Home  >  Medical Malpractice  >  Schuler, Halvorson, Weisser, Zoeller & Overbeck, P.A., representing man accusing doctor of unnecessary heart surgery

Schuler, Halvorson, Weisser, Zoeller & Overbeck, P.A., representing man accusing doctor of unnecessary heart surgery

Schuler, Halvorson, Weisser, Zoeller & Overbeck, P.A., is currently representing John Austgen in a lawsuit against Abdul Shadani, M.D., Lawnwood Medical Center, Inc. d/b/a Lawnwood Regional Medical Center & Heart Institute, HCA Holdings, Inc., and HCA, Inc., claiming that he was subject to an unnecessary pacemaker implantation. This procedure has resulted in life-changing complications for Mr. Austgen who states that prior to this procedure, he was active and able to run, and now, he has trouble walking. “I went in as a well man. I came out as an old man,” Austgen stated at a press conference.

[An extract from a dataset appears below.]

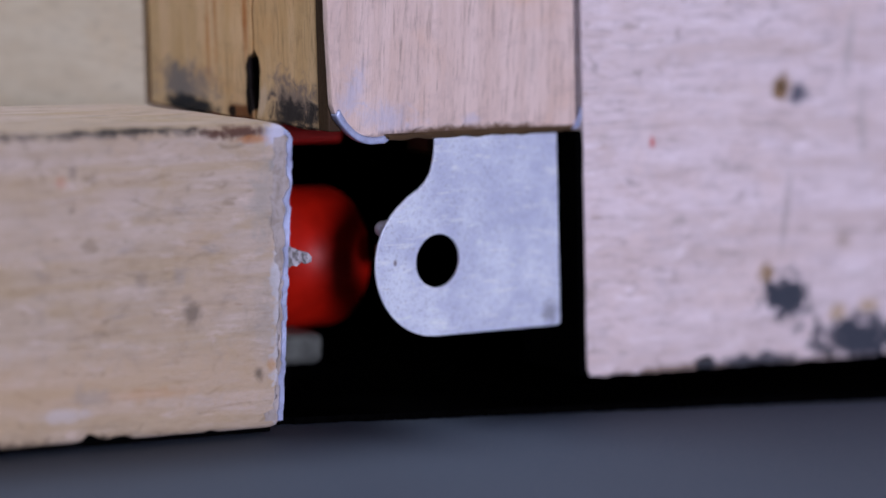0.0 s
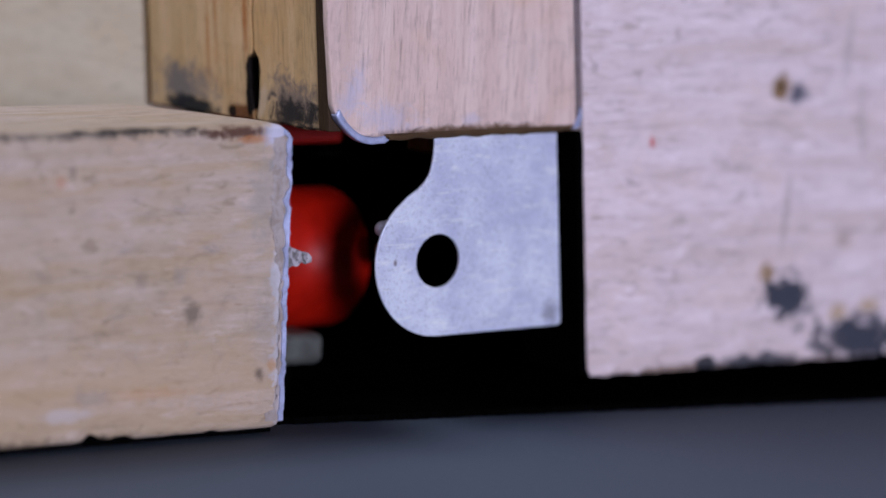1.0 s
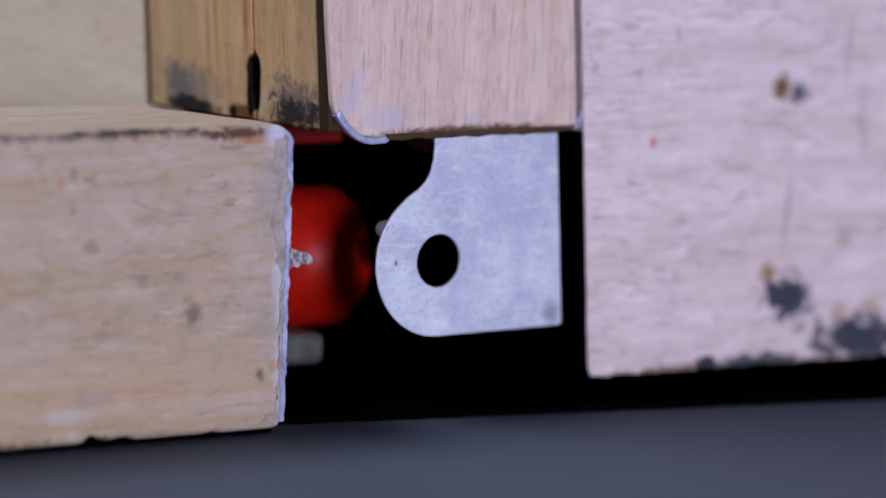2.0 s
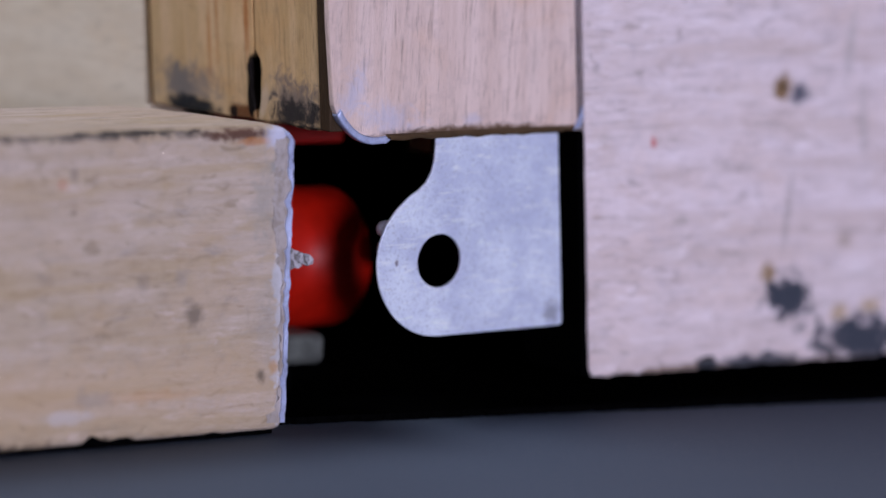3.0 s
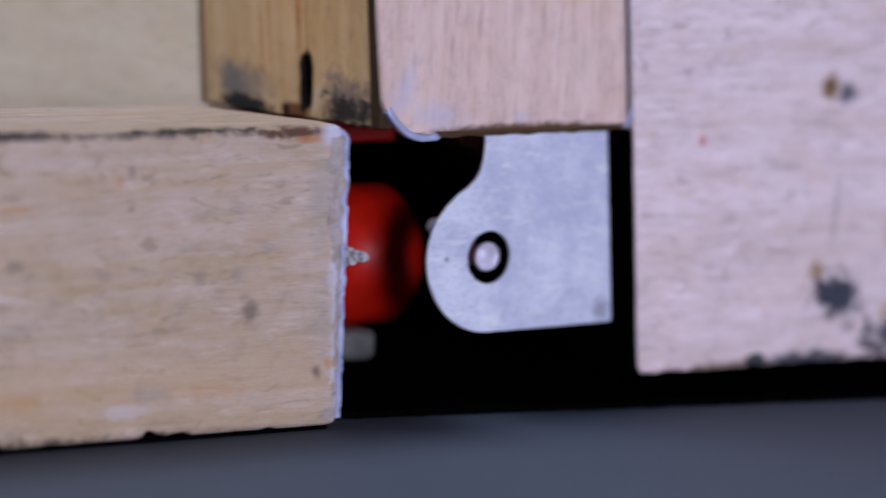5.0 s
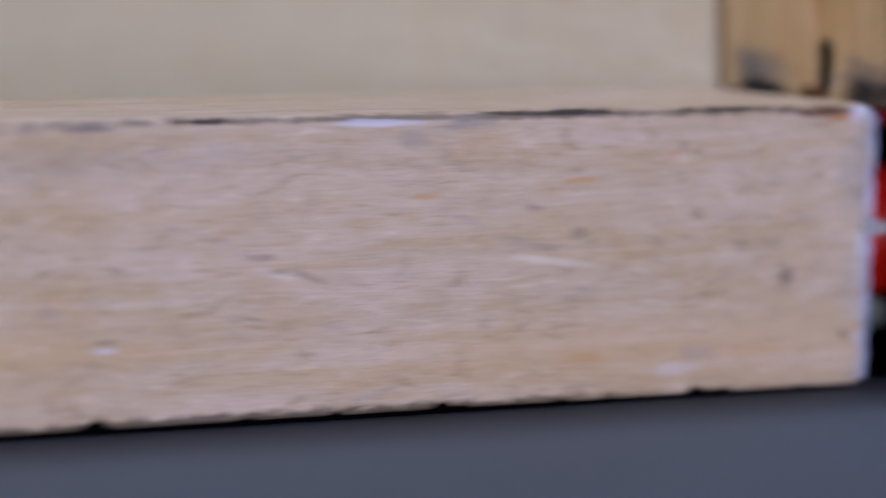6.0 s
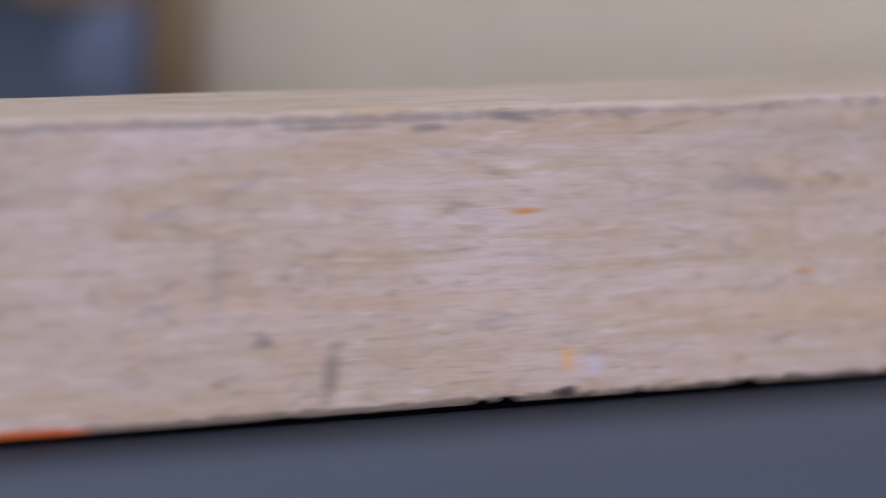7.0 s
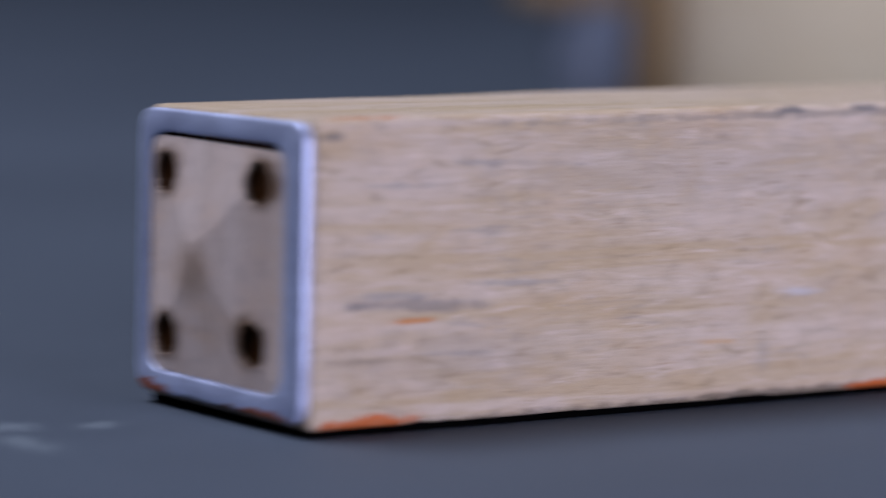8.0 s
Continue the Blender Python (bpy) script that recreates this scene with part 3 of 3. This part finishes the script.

Shockingly, Mr. Austgen’s lawsuit is not the first time that such allegations have been levied against the Lawnwood Regional Medical Center and Heart Institute and Dr. Shadani. Almost 10 years ago, a nurse working at the medical center reported concern over unnecessary cardiac procedures being performed on patients. According to internal documents that were obtained by The New York Times, HCA determined that as many as 1,200 unnecessary procedures were performed on patients without serious heart disease at the Lawnwood Medical Center and other HCA hospitals in Florida.

Additionally, the doctor who initially sparked subsequent investigations into this matter never lost his privileges at Lawnwood Regional Medical Center & Heart Institute, and continued to recommend and perform unnecessary cardiac procedures. In 2012, The New York Times ran a feature discussing a Justice Department investigation into whether or not HCA hospitals in Florida were performing unnecessary cardiac procedures on patients. In this article, they reported that an outside cardiac specialist determined that in the case of Dr. Shadani specifically, 13 out of 17 procedures performed by the doctor were problematic, including concerns about unnecessary cardiac catheterizations and multiple, needless procedures.